Questi timori che da sempre accompagnano la figura dell’intellettuale nel
momento in cui può incidere nel pensiero collettivo oggi si tingono di una
nuova patina, più sbarazzina: la necessità di andare incontro alle
aspettative di svago ed emozioni che sembrano profilarsi come uniche
alternative alla fatica di vivere. E qui, il termine «intellettuale» pare
evocare un modo di fare cultura, quello di un’intera generazione che, dopo
gli orrori della Seconda guerra mondiale, per immaginare un futuro possibile
tra macerie materiali e spirituali, indentificò lo scrittore o l’artista con
un ruolo civile, facendone portatore di una visione del mondo, di
un’emancipazione collettiva ma traducendo questa urgenza nel ruolo di una
élite con i suoi riti e le sue parole d’ordine, al punto che tanti (Pasolini,
in primis) ne patirono orizzonti limitati o allineamenti.
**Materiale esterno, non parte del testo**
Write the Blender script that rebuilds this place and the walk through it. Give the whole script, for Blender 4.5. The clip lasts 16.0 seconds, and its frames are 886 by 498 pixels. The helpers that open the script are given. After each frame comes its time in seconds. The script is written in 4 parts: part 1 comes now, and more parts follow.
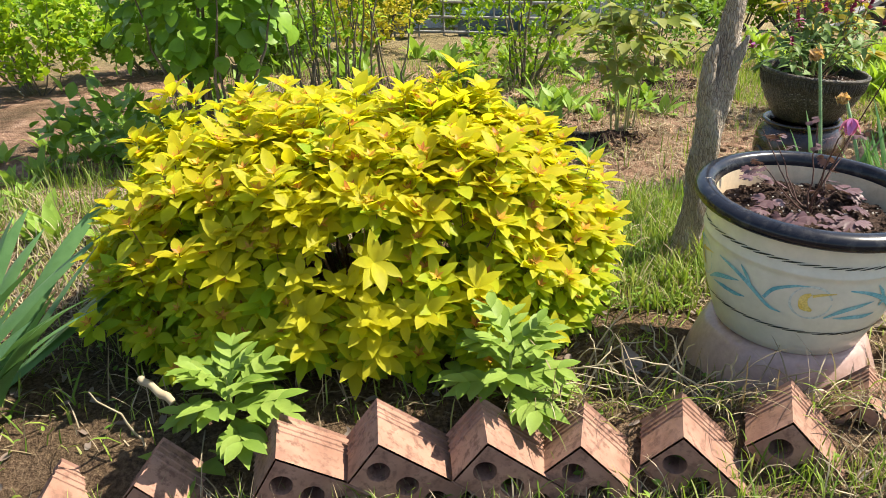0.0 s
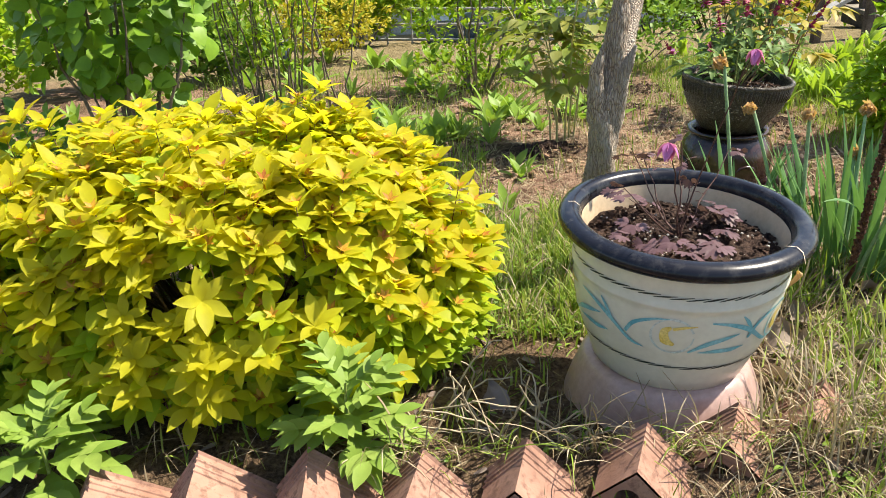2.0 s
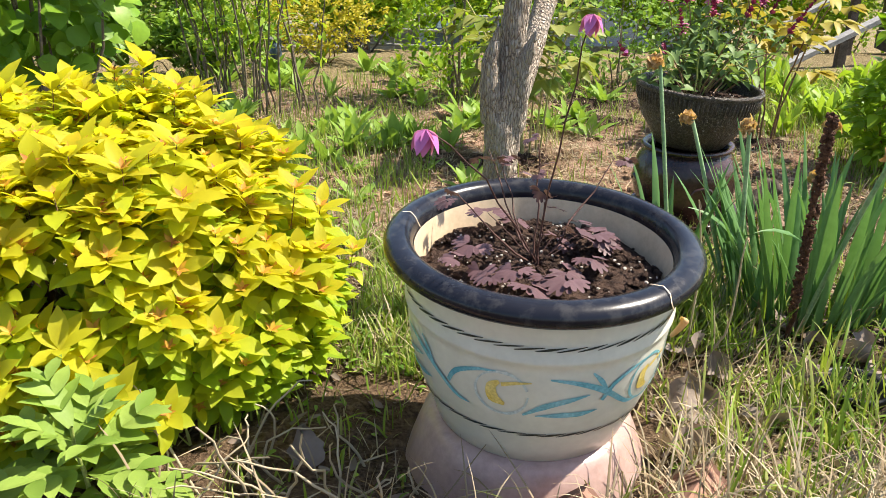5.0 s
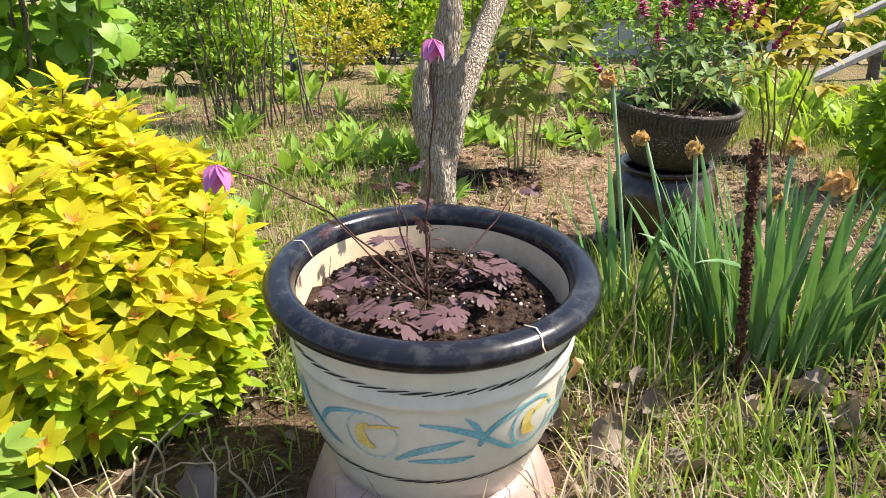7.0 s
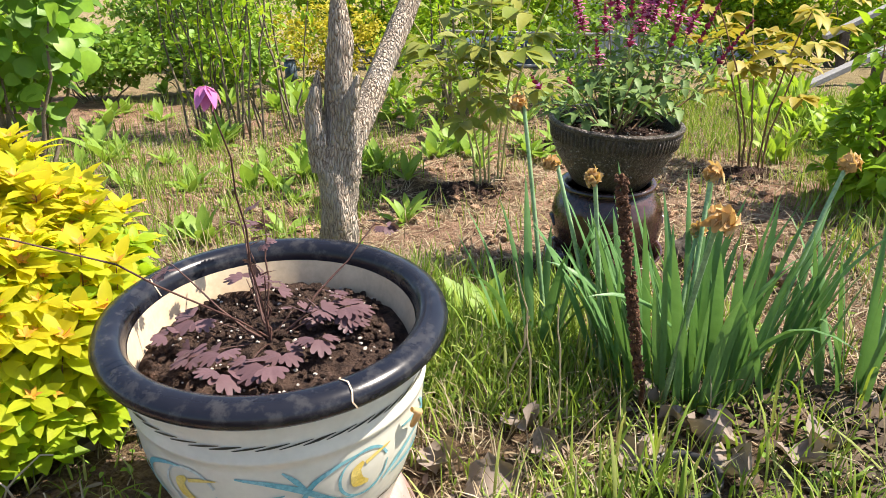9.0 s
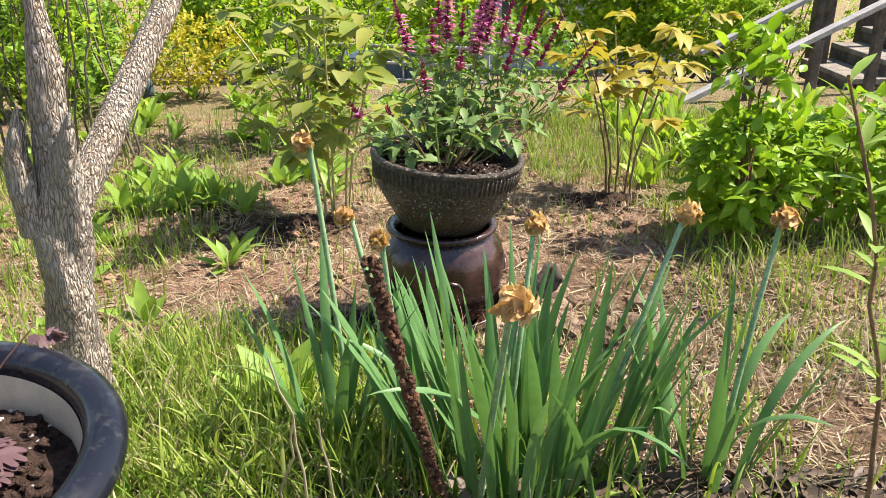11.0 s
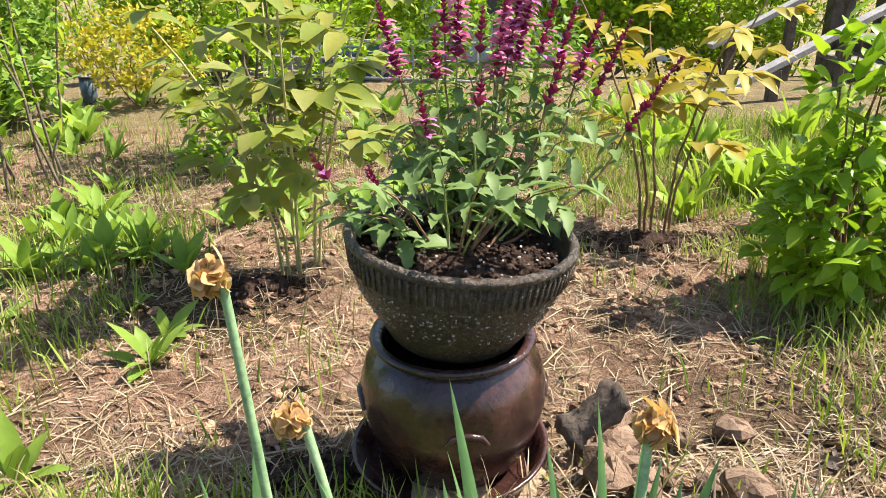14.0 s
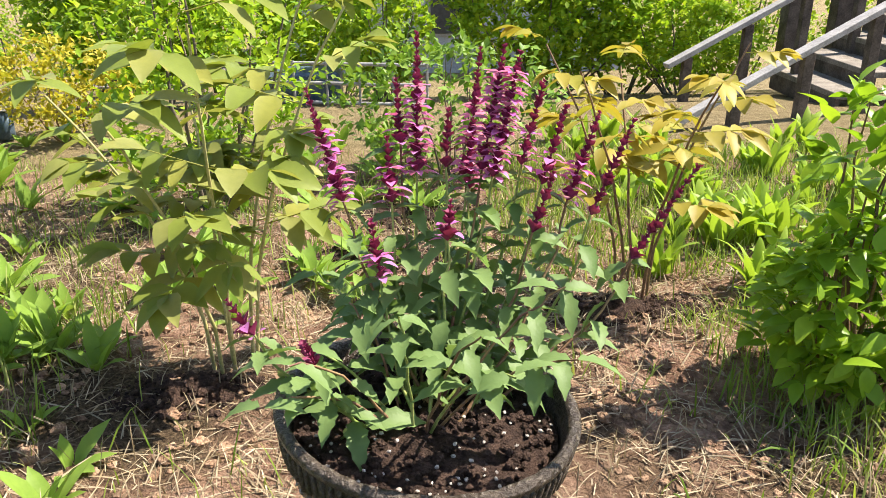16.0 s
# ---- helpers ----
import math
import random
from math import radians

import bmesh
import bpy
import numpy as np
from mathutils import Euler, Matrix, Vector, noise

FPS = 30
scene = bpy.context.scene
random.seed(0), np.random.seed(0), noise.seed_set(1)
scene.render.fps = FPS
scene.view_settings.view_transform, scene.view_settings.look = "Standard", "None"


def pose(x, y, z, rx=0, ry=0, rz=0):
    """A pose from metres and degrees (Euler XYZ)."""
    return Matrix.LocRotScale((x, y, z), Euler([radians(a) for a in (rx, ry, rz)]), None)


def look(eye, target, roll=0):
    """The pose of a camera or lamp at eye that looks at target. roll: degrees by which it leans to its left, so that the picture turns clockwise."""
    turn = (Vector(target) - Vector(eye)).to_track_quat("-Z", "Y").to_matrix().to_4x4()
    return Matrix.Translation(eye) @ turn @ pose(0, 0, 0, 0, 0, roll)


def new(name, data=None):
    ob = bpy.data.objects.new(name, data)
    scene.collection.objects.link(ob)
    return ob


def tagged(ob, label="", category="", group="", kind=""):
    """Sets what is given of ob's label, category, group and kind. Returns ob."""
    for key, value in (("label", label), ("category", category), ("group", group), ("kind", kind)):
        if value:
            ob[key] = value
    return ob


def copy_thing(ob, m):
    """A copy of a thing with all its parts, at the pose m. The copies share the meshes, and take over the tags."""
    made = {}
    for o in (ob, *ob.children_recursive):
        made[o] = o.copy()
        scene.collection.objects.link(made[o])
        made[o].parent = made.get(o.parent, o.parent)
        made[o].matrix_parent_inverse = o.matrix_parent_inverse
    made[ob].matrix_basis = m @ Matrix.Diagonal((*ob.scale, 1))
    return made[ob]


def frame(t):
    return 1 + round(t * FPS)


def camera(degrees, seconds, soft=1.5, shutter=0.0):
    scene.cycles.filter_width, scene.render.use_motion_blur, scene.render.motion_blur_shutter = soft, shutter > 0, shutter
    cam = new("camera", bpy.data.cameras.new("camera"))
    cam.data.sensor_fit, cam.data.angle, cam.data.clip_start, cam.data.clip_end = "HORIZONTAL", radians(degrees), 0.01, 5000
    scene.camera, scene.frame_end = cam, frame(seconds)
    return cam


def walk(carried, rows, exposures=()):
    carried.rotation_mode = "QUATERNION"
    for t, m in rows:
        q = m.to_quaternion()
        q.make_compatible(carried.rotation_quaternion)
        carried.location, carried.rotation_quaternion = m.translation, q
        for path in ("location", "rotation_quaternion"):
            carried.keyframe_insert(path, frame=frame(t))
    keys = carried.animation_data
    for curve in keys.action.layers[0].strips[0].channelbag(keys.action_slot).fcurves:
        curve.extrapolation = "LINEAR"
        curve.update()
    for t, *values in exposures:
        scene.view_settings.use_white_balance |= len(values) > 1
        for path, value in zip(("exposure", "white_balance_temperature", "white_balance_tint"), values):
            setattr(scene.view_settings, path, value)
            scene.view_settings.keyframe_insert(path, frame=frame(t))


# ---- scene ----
cam = camera(58.2, 16.0, soft=0.75)
METRES, EYE, TILT, LEAN, TURN = 3.4, 1.153, -25.0, 1.0, 0.0
ROWS = [
    (0.0, 0.0, 0.0, 0.0, 0.0, 0.0, 0.0),
    (0.5, 0.0196, 0.0061, 0.0, 0.04, -0.01, 0.35),
    (1.0, 0.0436, 0.0143, 0.0051, 0.05, 0.14, 0.6),
    (1.5, 0.0728, 0.0232, 0.0107, 0.19, 0.25, 0.99),
    (2.0, 0.1101, 0.0399, 0.0182, 0.37, 0.33, 1.12),
    (2.5, 0.1472, 0.0601, 0.0205, 0.81, 0.34, 1.36),
    (3.0, 0.1751, 0.0793, 0.0178, 1.25, 0.47, 1.22),
    (3.5, 0.1984, 0.1084, 0.0151, 1.26, 0.58, 0.42),
    (4.0, 0.2107, 0.1312, 0.0117, 1.23, 0.86, -0.57),
    (6.5, 0.2985, 0.1757, 0.0336, 5.76, 1.82, -3.32),
    (7.0, 0.3179, 0.1807, 0.0381, 6.31, 1.9, -3.04),
    (7.5, 0.3271, 0.1824, 0.0367, 7.02, 1.8, -3.18),
    (8.0, 0.3469, 0.1896, 0.0427, 7.94, 1.66, -3.35),
    (8.5, 0.3786, 0.1934, 0.0538, 8.58, 1.59, -3.32),
    (9.0, 0.4038, 0.2065, 0.064, 8.33, 1.75, -3.26),
    (9.5, 0.4301, 0.2316, 0.0755, 6.72, 2.18, -3.16),
    (10.0, 0.4553, 0.2522, 0.0806, 4.49, 2.68, -2.67),
    (12.5, 0.471, 0.4244, 0.155, 0.76, 2.27, -1.05),
    (13.0, 0.4666, 0.459, 0.1473, 1.25, 2.01, -1.15),
    (13.5, 0.459, 0.5021, 0.1651, 1.28, 2.0, -1.03),
    (14.0, 0.4413, 0.5364, 0.193, 0.28, 1.95, -0.77),
    (14.5, 0.4329, 0.564, 0.2257, -0.38, 2.02, -0.77),
    (15.0, 0.4245, 0.5843, 0.2507, -1.58, 2.16, -0.21),
    (15.5, 0.4344, 0.6054, 0.2571, -2.49, 2.21, 0.19),
    (16.0, 0.4372, 0.6299, 0.2664, -3.15, 2.2, 0.79),
]
walk(cam, [(t, pose(0, 0, EYE, TILT, LEAN, TURN) @ pose(METRES * x, METRES * y, METRES * z, 90 + pitch, roll, yaw)) for t, x, y, z, yaw, pitch, roll in ROWS],
     exposures=[(0.0, 1.35, 6900, 9), (7.0, 1.42, 6750, 12), (16.0, 1.54, 6750, 13)])

# ---- world, sun, exposure ----
SUN_EL, SUN_AZ = radians(54), radians(15)
world = bpy.data.worlds.new("world")
scene.world = world
world.use_nodes = True
wn = world.node_tree.nodes
sky = wn.new("ShaderNodeTexSky")
sky.sky_type = "NISHITA"
sky.sun_disc = False
sky.sun_elevation = SUN_EL
sky.sun_rotation = radians(90) - SUN_AZ
wn["Background"].inputs["Strength"].default_value = 0.098
world.node_tree.links.new(sky.outputs[0], wn["Background"].inputs["Color"])
sun_data = bpy.data.lights.new("sun", "SUN")
sun_data.energy, sun_data.angle, sun_data.color = 4.4, radians(0.55), (1.0, 0.94, 0.84)
sun = new("sun", sun_data)
SUN_DIR = Vector((math.cos(SUN_EL) * math.cos(SUN_AZ), math.cos(SUN_EL) * math.sin(SUN_AZ), math.sin(SUN_EL)))
sun.matrix_world = look(SUN_DIR * 30, (0, 0, 0))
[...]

Credo che su questo modo d’intendere il fare intellettuale oggi si alimenti
ad arte il sospetto che grava sulla figura dell’intellettuale (la cui
accezione implica prevalentemente un’appartenenza più o meno di sinistra
insieme a un’idea di snobismo, cerebralismo e privilegio).
Nei “Quaderni dal carcere”, un pensatore libero, e per questo buttato in
galera, come Antonio Gramsci parlava di un nuovo intellettuale organico alla
società, homo faber e homo sapiens insieme, spingendosi a scrivere: «Ogni
uomo infine, all’infuori della sua professione, esplica una qualche attività
intellettuale… partecipa di una concezione del mondo, ha una consapevole
linea di condotta morale, contribuisce a sostenere o a modificare una
concezione del mondo, cioè a suscitare nuovi modi di pensare». Una visione
che implicava idee dirompenti: responsabilità collettiva, fiducia nell’uomo
come parte attiva di una società.
Mi viene da pensare a quanti uomini e donne oggi svolgono attività di
ingegno, coltivano saperi al servizio di una collettività. Penso ai festival
piccoli e grandi diffusi nel nostro Paese, anche in luoghi difficili o
sperduti (come il cuore della Barbagia dove accade L’Isola delle Storie di
Gavoi). Penso ai circoli di lettori in aree anche remote. Penso a
trasmissioni curate da intellettuali che creano attenzione intorno alla
lingua, ai libri: Fahrenheit, La lingua Batte, Quante Storie. Penso a quanti
stanno investendo energie nel creare un tessuto diffuso di piccola editoria
con punte di prestigio come NnEditore.
Penso a blog come @CasaLettori con i suoi 62.000 follower. Certo, tutto
questo convive col suo contrario, il narcisismo social, il cretinismo che
accumula like, il dilettantismo che si fa mestiere, un’orizzontalità che non
è spazio di partecipazione democratica ma arroganza di chi pretende il
diritto di parola e di ascolto senza prendersi la briga di dare solide
fondamenta al proprio pensiero. E convive con il cinismo di chi specula su pregiudizi
e ignoranza, anzi li alimenta, grazie a un mezzo potentissimo come Internet,
non diversamente da quel che accadde con la Radio nelle mani di gente come
Goebbels, che scrisse appunto: «La vera radio è propaganda. Propaganda
significa combattere in ogni campo di battaglia dello spirito, generando,
moltiplicando, distruggendo, sterminando, costruendo, disfacendo»,
alimentando quel che Hannah Arendt chiama il «caos delle opinioni».
In un momento in cui è difficile orientarsi tra fake news e pressappochismi
che hanno la posa d’intellettualità, e tra le spirali di un mercato in cui è
difficile scegliere, dichiarare o avallare la dichiarazione che gli
intellettuali fanno danno alla Cultura significa screditare uomini e donne
che stanno investendo energie e ingegno in un progetto culturale diffuso
contribuendo a costruire una concezione di cultura e società che non si
accontenti di pastoni scimmiottanti le tv commerciali o un’idea di pop
ridotto a roba frizzantina, diffondendo così l’idea che la cultura sia un
gioco di prestigio o uno slogan ben confezionato.
Se c’è una cosa che dovremmo tenere a mente tutti è che ogni progresso umano,
scientifico, culturale, sociale, spirituale e anche materiale, lo dobbiamo a
intellettuali, gente di ingegno che, come Leopardi, si è messa in solitudine
pensosa davanti a un colle, un orizzonte, e tenendo fisso lo sguardo su quel
limite ha saputo immaginare mondi capaci di andare oltre, anche a costo di
esili e umiliazioni. Negare questo ruolo significa essere i peggiori nemici non
solo della cultura ma della società tutta, operare per ridurla a un’entità
supina e inebetita, per farne quel che più fa comodo al potere di turno.